Çan Çevre Derneği Başkanı Hamza Yıldız, konuyla ilgili yaptığı değerlendirmede; “İÇDAŞ, daha önce Çan’ın Helvacı Köyü’ne termik santral kurmak için gerekli izinleri aldı. Fakat ekonomik kriz patlayınca, bu çalışmadan şuanda vazgeçtiler. Yarın (Bugün) yapılacak olan ÇED toplantısı, Helvacı Kömür Ocağının işletmesiyle ilgili olacak. Burada eski, kapalı işletme ocak vardı, bunu hem açık hem kapalı olarak işletecekler. Daha sonra da ekonomik kriz atlatıldığı taktirde oraya bir termik santral daha dikecekler. İÇDAŞ, daha önce Termik Santral, Kül Depolama Sahası Helvacı Kömür Ocağı işletmesi olarak müracaat etmiş, bu müracaatlardan ÇED süreci için gerekli evrakları tamamlamadığından Kül Depolama ve Termik Santral projesi sonlandırılmıştı. Fakat Kömür Ocağı için süreç devam ediyor. Yarın saat 11:00’da Helvacı Köyü’nde ÇED toplantısı yapılacak, biz de orda olacağız” ifadelerini kullandı.

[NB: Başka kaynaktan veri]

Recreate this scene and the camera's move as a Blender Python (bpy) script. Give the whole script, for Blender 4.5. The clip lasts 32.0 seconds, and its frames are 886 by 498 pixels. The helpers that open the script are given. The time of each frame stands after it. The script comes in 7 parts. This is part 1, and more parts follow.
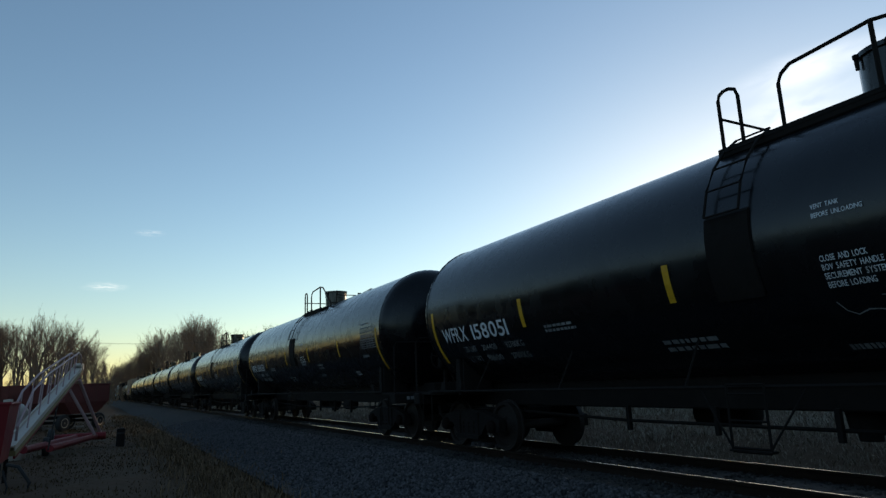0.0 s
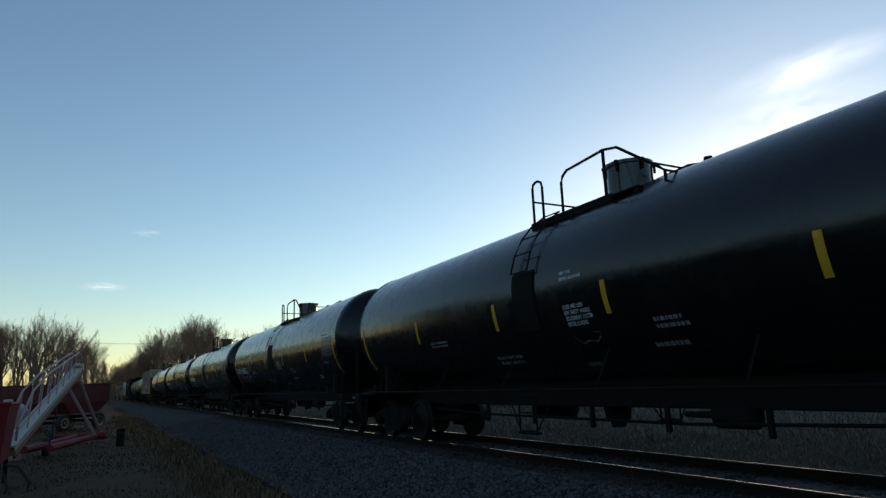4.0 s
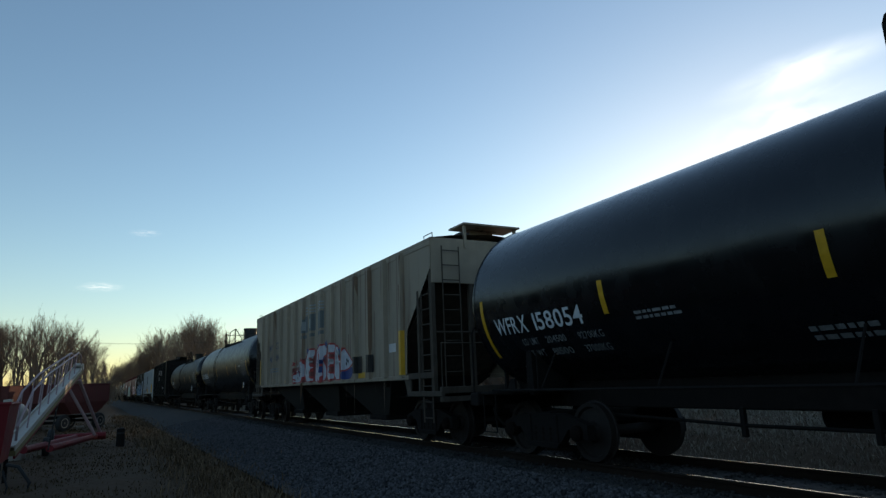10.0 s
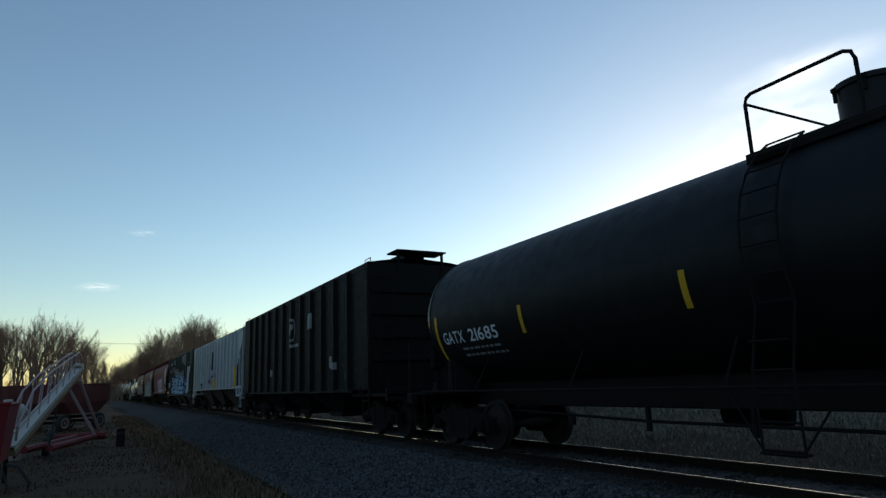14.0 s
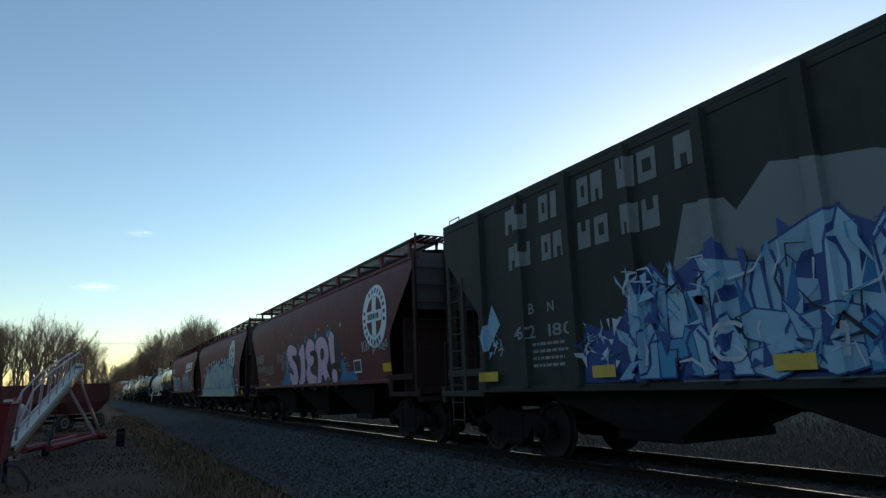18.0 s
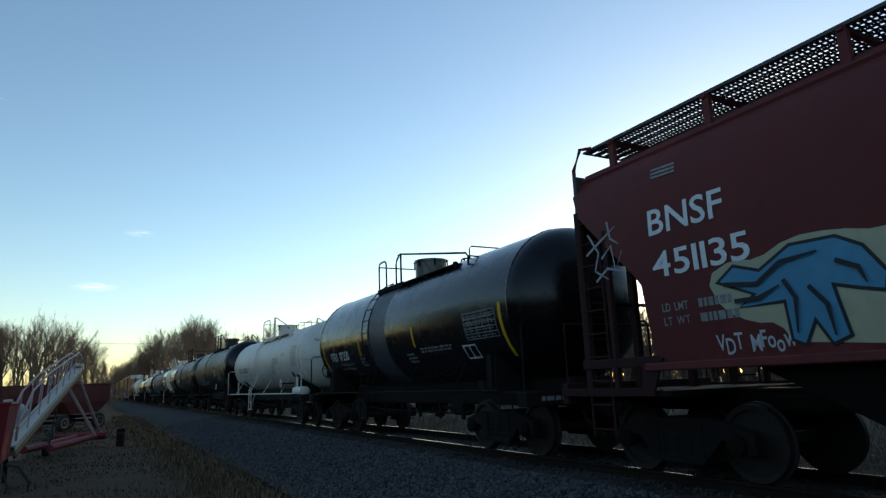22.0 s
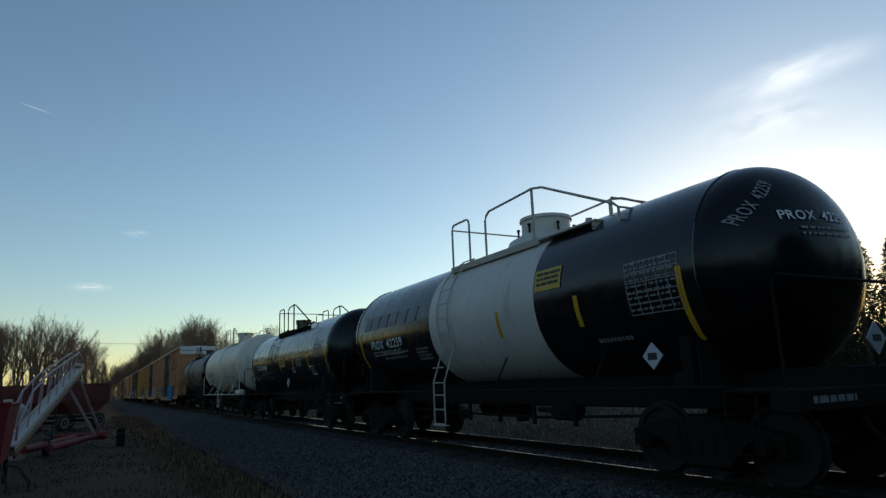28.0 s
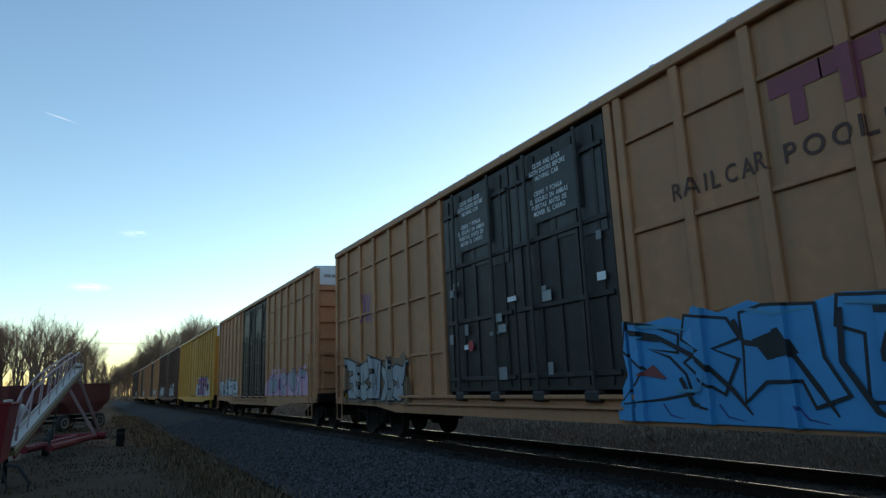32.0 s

“Ölümlerin çoğu, hava kirliliğinden kaynaklanıyor”
Çan’da bulunan termik santrallerin Çan’ın havasını kötü etkilediğini ve hava kirliliğinden dolayı ölümlerin ve hastalıkların arttığını söyleyen Yıldız; “Helvacı Köyünde yaşayanlar da ‘ Biz tarlaları nasıl daha pahalıya satarız?’ diye düşünüyorlar. Köylünün de bu duruma bir itirazı yok. Bir de ‘İstihdam yaratacağız, çocuklarınızı burada çalışacak’ diye vaatlerde bulunuyorlar. Tabi bunların hepsi başlangıçta halkın gözünü boyamak için verilen ve daha sonra tutulmayan vaatler. Şuanda Çan’da 2 tane termik santral var. Bizim hakim rüzgarlarımız, poyrazdan estiği için yılın önemli bir bölümünde bu iki santral dumanlarını Bayramiç ve Kirazlı’ya doğru salıyor. Fakat Helvacı da açıldığında poyraz, dumanı tamamen bize doğru getirecek. Çan’ın zaten müthiş bir kirli havası var. Dolayısıyla Çan, tam bir cehenneme dönecek. Çan’da 2 tane termik santral şuanda faaliyette. Bizim zaten eski linyit işletmelerinden bugüne Çan’da hava kirliliği var, hem de önemli ölçüde var. bizim çocuklarımızın yüzde 65’i solunum yollarından rahatsız. Ölümlerin büyük çoğunluğu da genellikle akciğer kanseri ve kap damar hastalığından meydana geliyor. Bunun sebebi de hava kirliliğinden oluşuyor” dedi.
“Böyle giderse Çan, tam bir hayalet kasabasına döner”
Çanlıların artık Çan’da yaşamamak istediğini, termik santrallerin yol açtığı hava kirliliğinin ardından göçlerin de çoğaldığını sözlerine ekleyen Yıldız; “Bu kirli havanın ortasına 2-3 tane de termik santral koyulursa burası, yaşanmaz hale gelir. Termik santrallerin kurulduğu yer de son derece bereketli tarım arazileridir. Bunlar, tamamen toz altında, buradaki verim düşüyor, asmalarımız üzüm yapmıyor, meyvelerimiz hastalıklı yetişiyor. Eskiden Çan’da çok büyük miktarda domates yetiştirilirdi, artık buralarda domates olmuyor. Doğal yaşam tamamen ölüyor. Dolayısıyla insanlar, artık Çan’da yaşamak istemiyorlar. İnsanlar, Küçükkuyu’ya, Çanakkale’ye, sahil kesimlerine gitmek istiyorlar. Köylerde de pek fazla insan kalmadı. Böyle giderse Çan, tam bir hayalet kasabasına döner. Biz, bu konuda 25 gün önce İl Çevre Müdürlüğüne, termik santralin etrafında yer alan köy muhtarlarının da imzaladığı termik santrallerin denetlenmesi, gerekli tedbirlerin alınması için dilekçelerimizi verdik” dedi.